Granted, Carl Peterson is long gone and the front office is entirely different today than it was in 2008, but ownership is still the same, and sometimes old wounds heal slowly. If Gonzalez is still a bit bitter about losing so much over those years, then fans should see that player as someone who shared their sentiments. I think some fans forget just how sick of the Chiefs’ incompetence they were in the 2000s. Or perhaps they feel as if players should feel as obligated as fans do to stick around through that mess. If it’s the latter, I’d suggest the only time that’s even a little true is when there’s a reason to have confidence in the organization to build a winner. Gonzalez, rightfully, didn’t have that confidence.

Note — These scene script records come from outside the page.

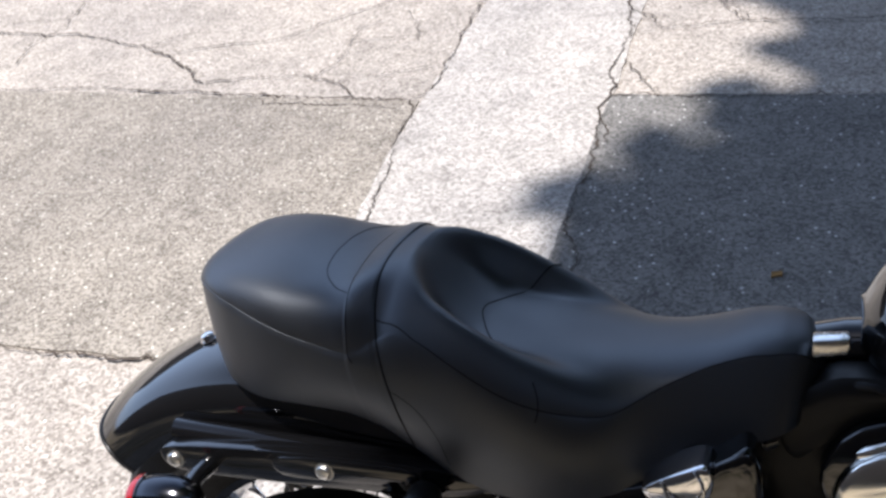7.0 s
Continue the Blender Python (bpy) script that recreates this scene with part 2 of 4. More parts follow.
def joined(bm, own):
    if bm is None:
        return own
    me = bpy.data.meshes.new("tmp")
    own.to_mesh(me)
    own.free()
    bm.from_mesh(me)
    bpy.data.meshes.remove(me)
    return bm


def block(size, m, bevel=0.004, segments=2, bm=None):
    own = bmesh.new()
    bmesh.ops.create_cube(own, size=1.0, matrix=m @ Matrix.Diagonal((*size, 1)))
    if bevel:
        bmesh.ops.bevel(own, geom=own.edges[:], offset=bevel, segments=segments, profile=0.5, affect="EDGES", clamp_overlap=True)
    return joined(bm, own)


def rounded(points, n=6):
    """A closed smooth outline through (x, z) points."""
    p = [Vector((x, 0, z)) for x, z in points]
    out = []
    for i in range(len(p)):
        a, b, c, d = p[i - 1], p[i], p[(i + 1) % len(p)], p[(i + 2) % len(p)]
        for k in range(n):
            t = k / n
            q = 0.5 * (2 * b + (c - a) * t + (2 * a - 5 * b + 4 * c - d) * t * t + (3 * b - a - 3 * c + d) * t ** 3)
            out.append((q.x, q.z))
    return out


def oval(cx, cz, half, r, tilt=0.0, n=12):
    """A long round-ended outline in x and z."""
    out = []
    for side in (1, -1):
        for k in range(n + 1):
            a = -math.pi / 2 + math.pi * k / n
            x, z = side * (half + r * math.cos(a)), side * r * math.sin(a)
            out.append((cx + x * math.cos(tilt) - z * math.sin(tilt), cz + x * math.sin(tilt) + z * math.cos(tilt)))
    return out


def table(rows):
    """A smooth function through (x, value) rows."""
    xs, ys = np.array(rows, float).T
    slopes = np.gradient(ys, xs)

    def value(x):
        x = min(max(x, xs[0]), xs[-1])
        i = min(max(int(np.searchsorted(xs, x)) - 1, 0), len(xs) - 2)
        h = xs[i + 1] - xs[i]
        t = (x - xs[i]) / h
        return float((2 * t ** 3 - 3 * t * t + 1) * ys[i] + (t ** 3 - 2 * t * t + t) * h * slopes[i] + (3 * t * t - 2 * t ** 3) * ys[i + 1] + (t ** 3 - t * t) * h * slopes[i + 1])

    return value


def smooth(t):
    t = min(max(t, 0.0), 1.0)
    return t * t * (3 - 2 * t)


# ---------------------------------------------------------------- road
def flat(name, x0, x1, y0, y1, z, mat, label, thick=0.0, wobble=0.0, step=0.06, category="", kind="structure", skew=(0, 0)):
    """A sheet of paving; its rim wanders a little, and a raised one has an edge. skew: how far the far edge drops and the right edge shifts along it."""
    rng = random.Random(name)
    bm = bmesh.new()
    rim = []
    for (ax, ay), (bx, by) in (((x0, y0), (x1, y0)), ((x1, y0), (x1 + skew[0], y1 + skew[1])), ((x1 + skew[0], y1 + skew[1]), (x0, y1)), ((x0, y1), (x0, y0))):
        n = max(1, int(math.hypot(bx - ax, by - ay) / step)) if wobble else 1
        for k in range(n):
            t = k / n
            rim.append((ax + (bx - ax) * t + rng.uniform(-wobble, wobble), ay + (by - ay) * t + rng.uniform(-wobble, wobble)))
    top = bm.faces.new([bm.verts.new((x, y, z)) for x, y in rim])
    if thick:
        r = bmesh.ops.extrude_face_region(bm, geom=[top])
        bmesh.ops.translate(bm, verts=[v for v in r["geom"] if isinstance(v, bmesh.types.BMVert)], vec=(0, 0, -thick))
    return tagged(part(name, bm, mat), label, category or "road", kind=kind)


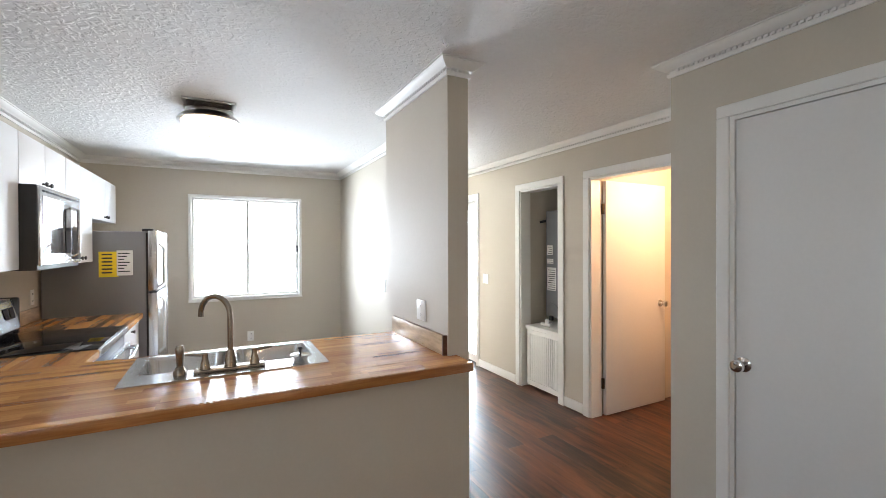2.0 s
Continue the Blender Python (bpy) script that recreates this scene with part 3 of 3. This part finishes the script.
part("end_cap", B((0.865, 1.71, CT1, 0.888, 1.725, CT1 + 0.101)), BLADE, sp, "dark stained end grain")
sc = thing("side_counter", "short butcher block counter beside the range", "counter")
staves(sc, BUTCHERY, WX + 0.003, 2.42, -0.72, 2.715, CT0, CT1, "Y", seed=21)
sc = thing("side_counter", "butcher block counter between range and fridge", "counter")
staves(sc, BUTCHERY, WX + 0.003, 3.49, -0.72, 4.17, CT0, CT1, "Y", seed=31)
sp = thing("backsplash", "wooden backsplash strip behind the side counter", "backsplash", group="wooden backsplash strips")
part("board", B((WX + 0.001, 3.49, CT1, WX + 0.021, 4.17, CT1 + 0.1), bevel=0.003), PINE, sp)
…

There’s only so much losing a player can take. Their careers are finite, and wallowing in mediocrity isn’t a particularly attractive prospect even for millions of dollars. Fans get to be fans their entire lives. That’s why sticking through the awful times is an expected part of fandom. Players don’t have the luxury of a lifetime of playing, and if they know they’re trapped in an environment where winning isn’t in their future, there’s nothing wrong with their competitive natures driving them to leave. There’s also nothing wrong with those players acknowledging that reality and being open about their frustrations.
It’s 2019, and the Chiefs future is finally bright. Tony Gonzalez was never going to make it to 2019 as a player. His departure was the first signal that something was wrong with the Chiefs at an organizational level. It wasn’t until 2013 that Clark Hunt finally made the changes needed to put the team back on the right path. Gonzalez was right; the Chiefs were a mess.
It’s time to grow up, Chiefs fans. You’re not the victim. Tony Gonzalez doesn’t hate you. It’s time to stop needing external validation to feel comfortable in loving your team.
The Chiefs aren’t losers anymore, but all this anger and entitlement sure has the fan base acting like it.